For the first time, humans visited a site in east Antarctica that is home to over 9,000 emperor penguins. The existence of the large colony was first deduced from satellite images. The researchers arrived in the dead of night, overcoming the cold and difficult terrain, and documented their visit with some impressive photographs.
Chimps, Too, Have Opinions on Fairness.
A psychological experiment called the “ultimate game” gives a prize to an individual who can keep it only if she can convince her partner to accept some portion of her award. Most people end up getting the partner to accept a minimum 20-40% of the original prize, which is, by human standards, apparently acceptable as minimally “fair.” The experiment was recently repeated with chimps and the results were surprisingly human-like. While, unlike humans, the chimp partners did not outright reject unfairly small portions of the prize, they did express their disapproval of stingy offers by shouting, yelling and even spitting water on the other partner. The experimental results with chimps mirrors that of human children who likewise ultimately accept stingy offers but verbally express their disapproval.
Did All Complex Life Really Evolve in the Seas?
In a conclusion that sounds like scientific heresy, Gregory Retallack of the University of Oregon has been studying the earliest forms of complex life embedded in the rocks of Australia’s Ediacara Hills. To Retallack’s eye, these fossilized specimens from around 550 million years ago, are not necessarily the marine creatures that scientists had supposed, but instead show evidence of having evolved on land and having become fossilized in rock. The distinction hinges on whether the rocks in which the fossils are embedded were formed by the sea or, as Retallack now believes, are the product of ancient soils that were uninvolved with the sea. So far, the reaction of the scientific community has been skeptical.

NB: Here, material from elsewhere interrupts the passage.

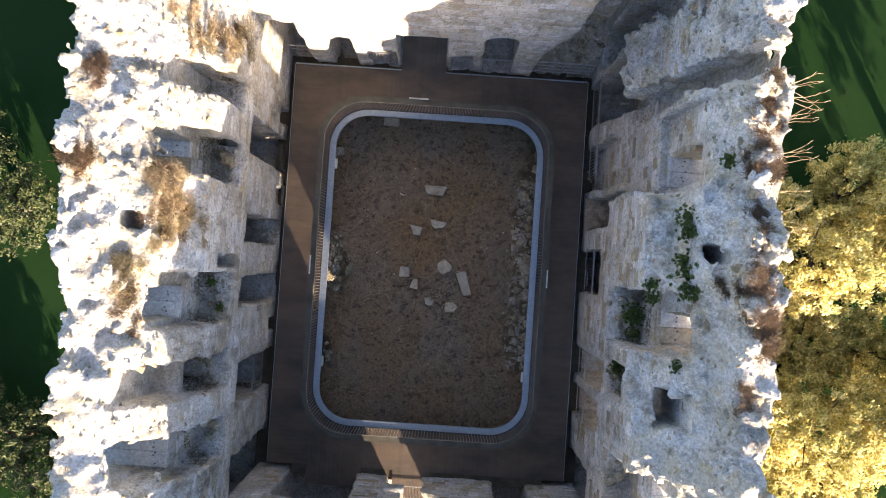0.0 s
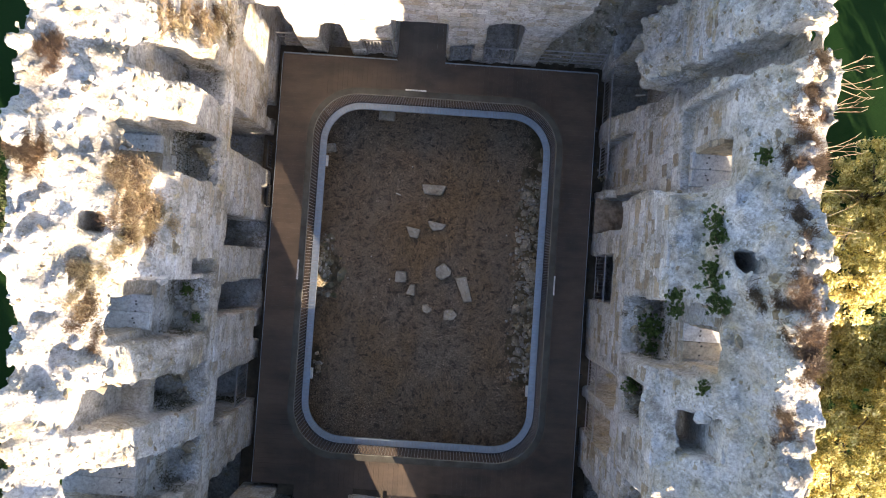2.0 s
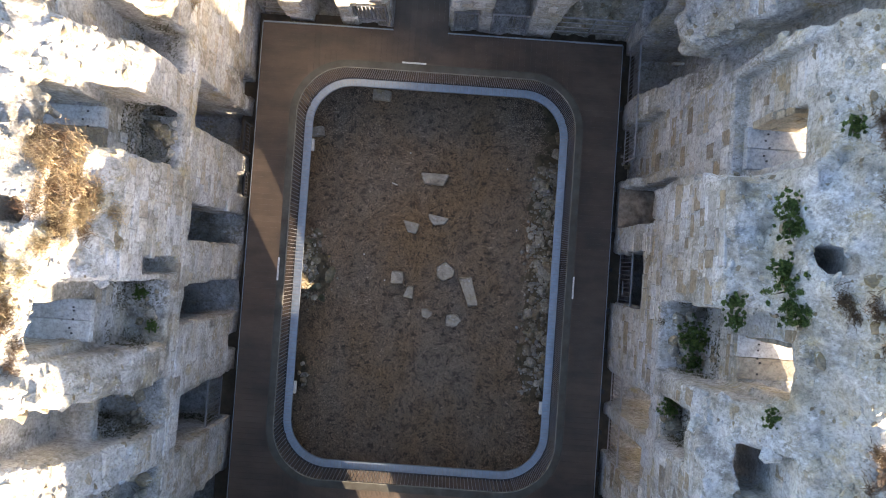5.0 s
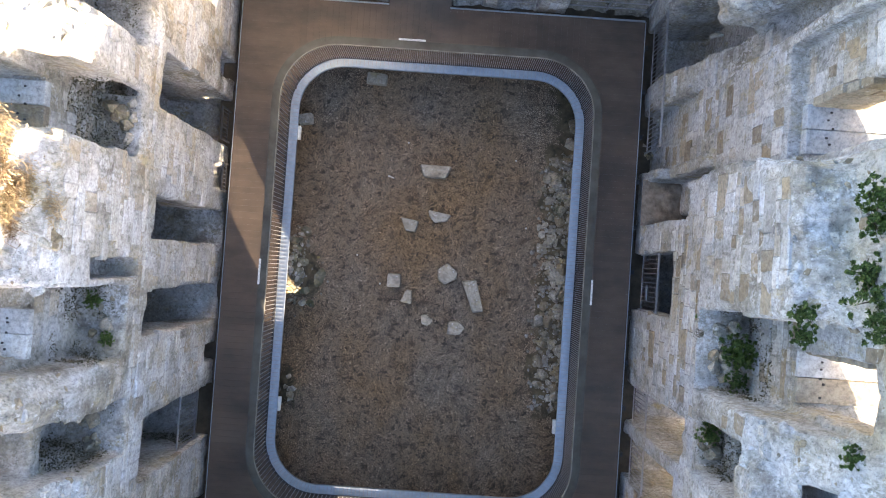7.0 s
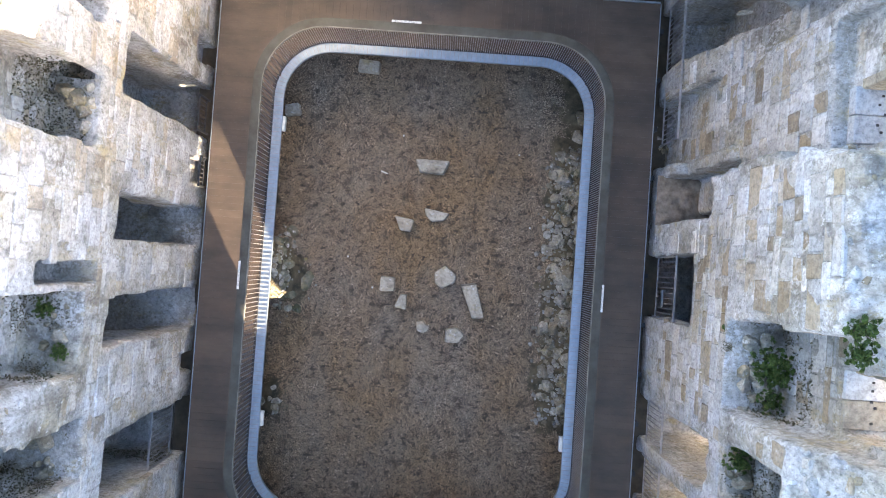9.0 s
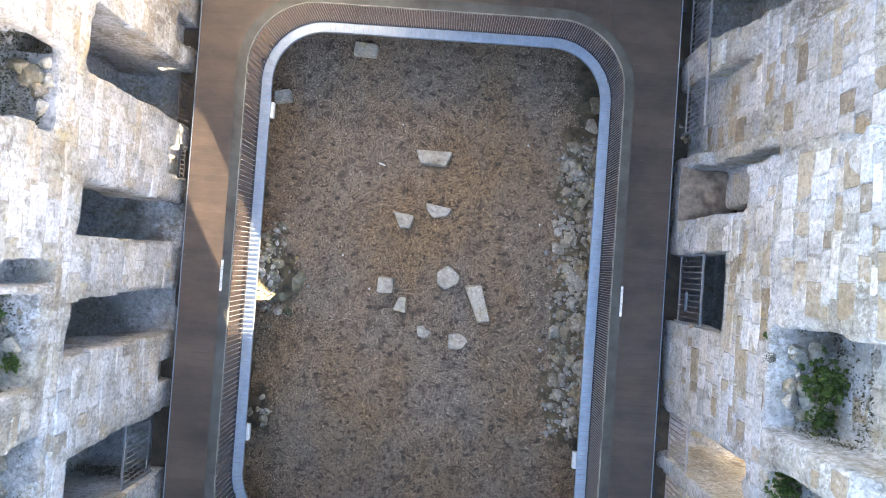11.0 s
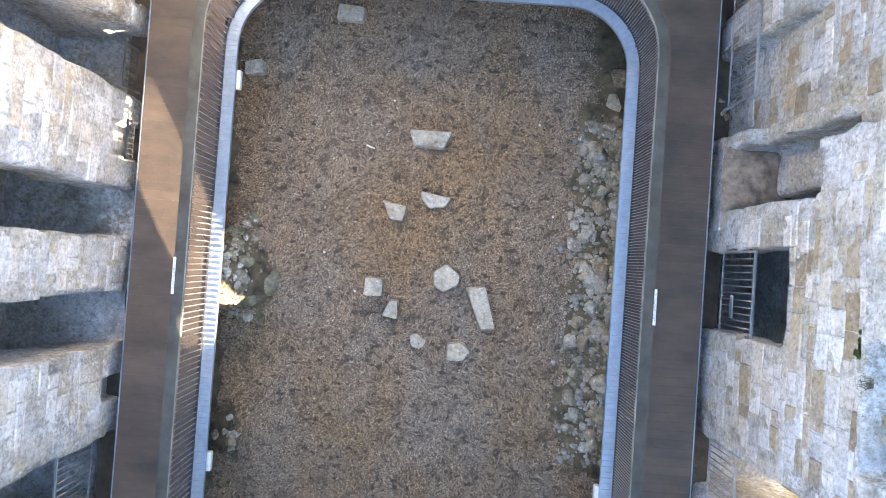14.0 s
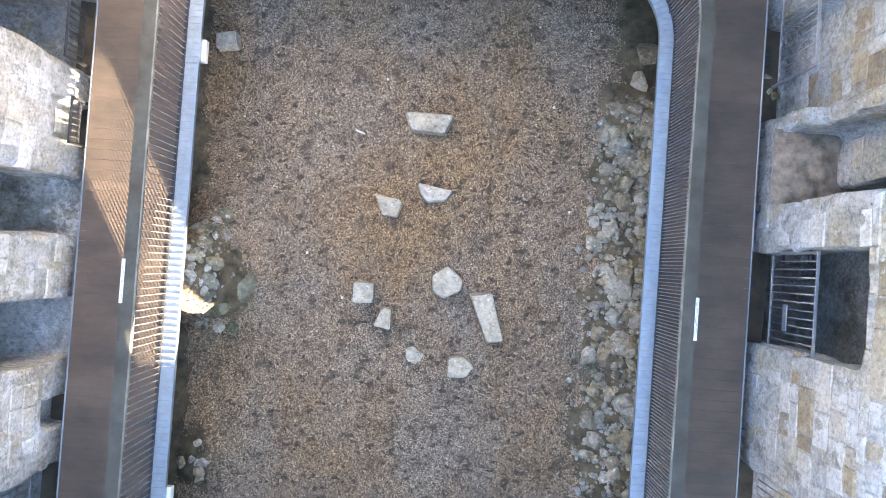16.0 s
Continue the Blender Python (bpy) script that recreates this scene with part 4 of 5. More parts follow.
# brown rocks below the trees
for x, y, size in ((12.6, -8.3, 0.8), (13.8, -8.0, 1.0), (15.2, -7.8, 0.9), (14.4, -9.2, 1.2), (16.2, -8.6, 1.1), (13.0, -9.4, 0.9), (11.6, -8.9, 0.7)):
    ob = new("rock", ROCKS[int(10 * size) % 8])
    ob.matrix_basis = Matrix.LocRotScale((x, y, -2.35), Euler((0.2, 0.1, size * 9)), (size, size * 0.9, size * 0.9))
    tagged(ob, "large brown rock in the grass below the trees", "rock", "rocks below the trees")

# small stones between the rocks of the bank
verts, faces, base = [], [], 0
r2 = np.random.default_rng(31)
small = rock_mesh("small_stone", (1.0, 0.8, 0.6), 140, BANK_STONE, 6, 1, 0.85)
sv = np.array([v.co[:] for v in small.vertices])
sf = np.array([f.vertices[:] for f in small.polygons])
for k in range(1500):
    y = r2.uniform(-3.5, 3.6)
    x = 3.9 - abs(r2.normal(0, 0.55)) - 0.1
    if k > 1400:
        x, y = -3.95 + abs(r2.normal(0, 0.3)), r2.normal(-0.1, 0.6)
    if x < 2.5 and x > 0:
        continue
    s = r2.uniform(0.025, 0.06) if k % 3 else r2.uniform(0.06, 0.11)
    a = r2.uniform(0, 6.28)
    turn_ = np.array([(math.cos(a), -math.sin(a), 0), (math.sin(a), math.cos(a), 0), (0, 0, 1)])
    z = float(floor_height(np.array([[x, y, 0.0]]))[0]) + 0.02
    verts.append(sv * s * r2.uniform(0.7, 1.3, 3) @ turn_.T + (x, y, z))
    faces.append(sf + base)
    base += len(sv)
tagged(new("small_stones", mesh_of("small_stones", np.concatenate(verts), np.concatenate(faces), BANK_STONE)), "small grey stones scattered between the bank's rocks", "stones", kind="stuff")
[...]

Milwaukee Zoo Gets Fresh Jaguar Blood.
For the first time since 1975, the Milwaukee Zoo has seen the birth of two new jaguar cubs. What is even more exciting for the zoo is that the father of the cubs was born in the wild. This means that the potential gene pool of the captive jaguar population will have fresh new input. The cubs will be introduced to zoo patrons some time in February. Once the cubs are mature, they will be split up and sent to other zoos where their genes can add needed genetic diversity to other captive jaguar populations.
Black Widow Spider Stowaways.
The black widow spider is actually the common name of a genus of spiders that include 32 species found throughout the world. The spider gets its nickname from the habit of the female of devouring its partner after mating. The spider’s venom is many times more potent than that of a rattlesnake, but its small size means that its bite is extremely painful but rarely lethal. Lately, however, shipments of tires from the United States have become vehicles for the spiders to make their way to England, where the spiders are not native. Shipping employees are now on alert for the spiders, which can hatch enroute inside of tire rims, ready to colonize a country that is not ready for them.
Scientists Directly Match Mouse Behavior to DNA.
Ever since DNA was identified as the instructional blueprint for all living things, scientists have been attempting to associate specific DNA regions with advanced instinctive behaviors. Now, as described in a New York Times article, Hopi E. Hoekstra of Harvard University has succeeded in associating specific DNA regions with the kinds of burrows built by burrowing field mice. The length of the tunnel dug out by a particular mouse, and even whether or not it builds an escape tunnel, can be traced back to specific identifiable regions of the mouse’s inherited DNA. Dr. Hoekstra cautioned that at this early stage, the research has only identified DNA regions — what specific genes are involved will await further research.
Migrating Birds — Prepare to Be Amazed.
Treehugger has a short documentary this week about the migration patterns of six bird species. Each one is more amazing than the next. For example, the Sooty Shearwater travels some 40,000 miles by circling the globe. But the record holder in that category is the Arctic Tern which manages to log around 44,000 miles per year travelling from the north to south poles.